Problem description
Please set down all the lines beneath this one exactly, without the pictures.
----
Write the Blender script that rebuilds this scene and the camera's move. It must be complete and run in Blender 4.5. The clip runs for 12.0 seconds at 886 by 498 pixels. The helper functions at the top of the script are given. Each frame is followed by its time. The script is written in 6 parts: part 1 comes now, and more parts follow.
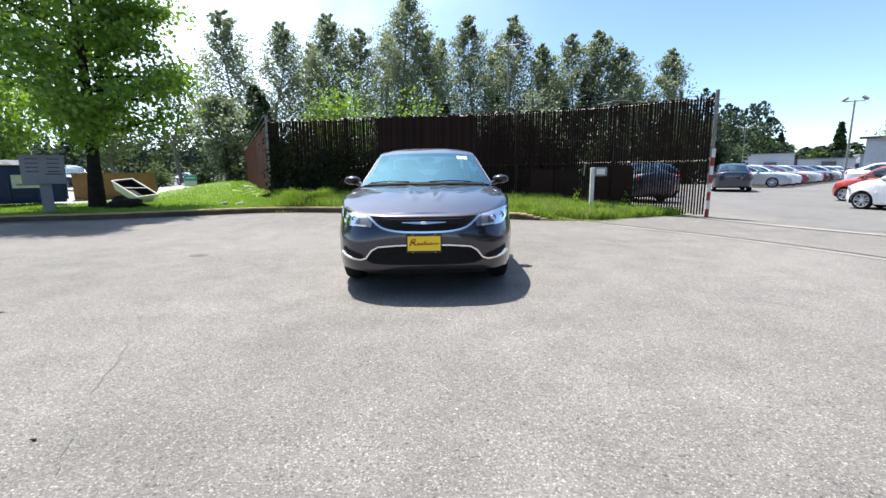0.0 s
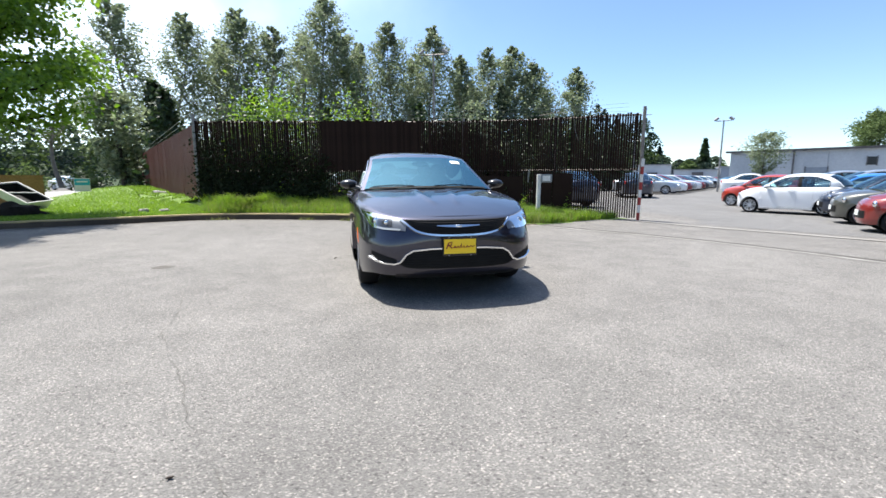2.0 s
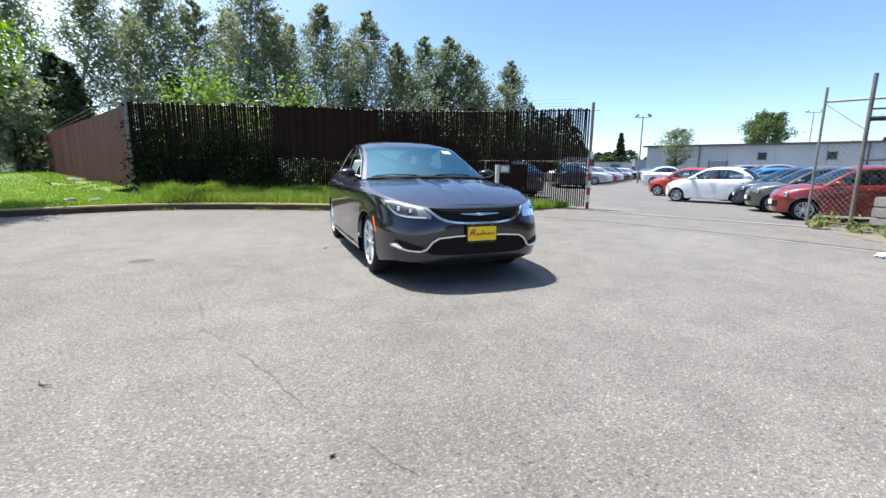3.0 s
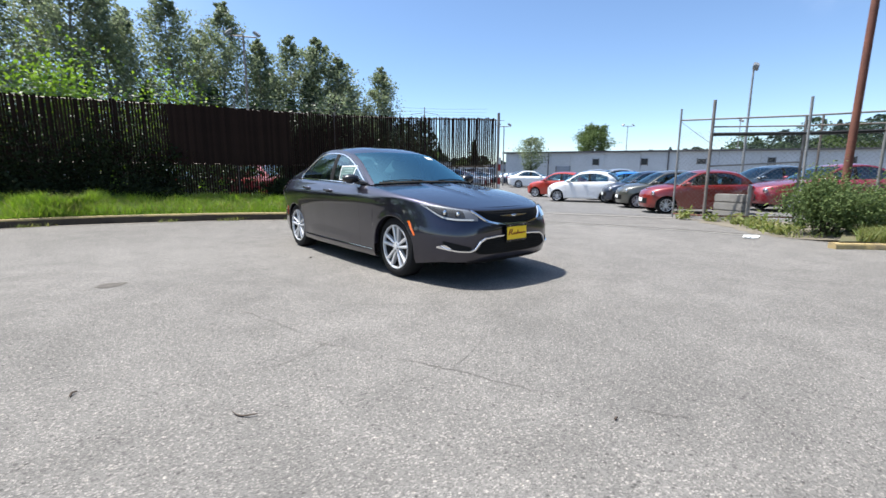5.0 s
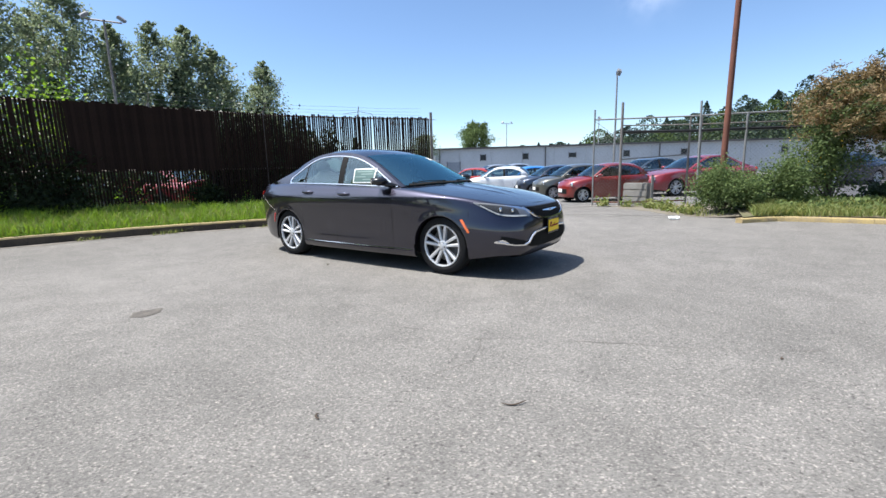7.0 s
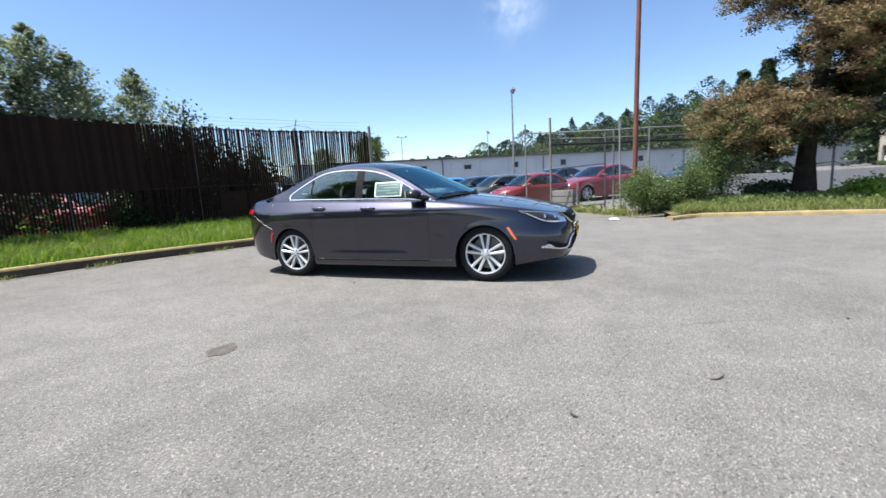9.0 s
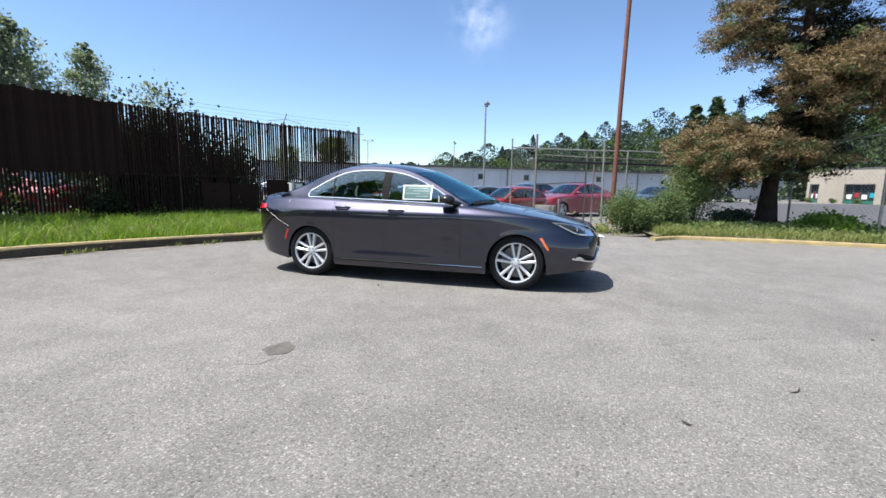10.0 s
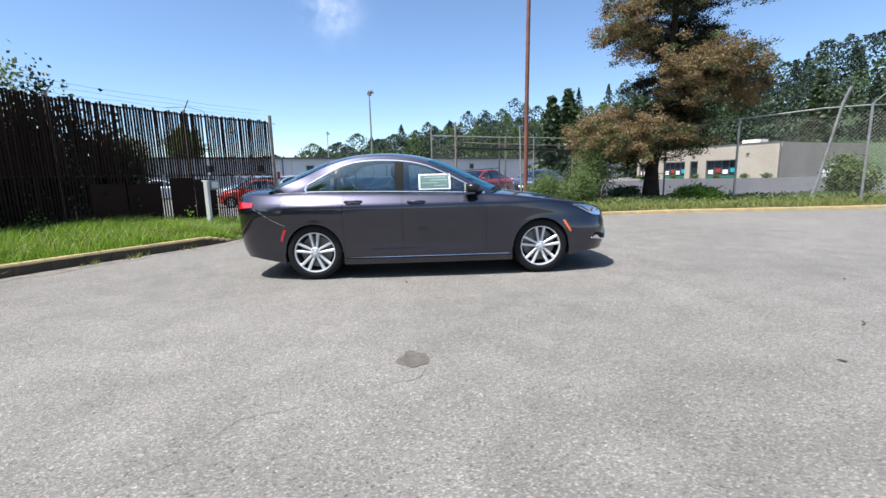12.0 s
----
Exercise result
Write the Blender script that rebuilds this scene and the camera's move. It must be complete and run in Blender 4.5. The clip runs for 12.0 seconds at 886 by 498 pixels. The helper functions at the top of the script are given. Each frame is followed by its time. The script is written in 6 parts: part 1 comes now, and more parts follow.
0.0 s
2.0 s
3.0 s
5.0 s
7.0 s
9.0 s
10.0 s
12.0 s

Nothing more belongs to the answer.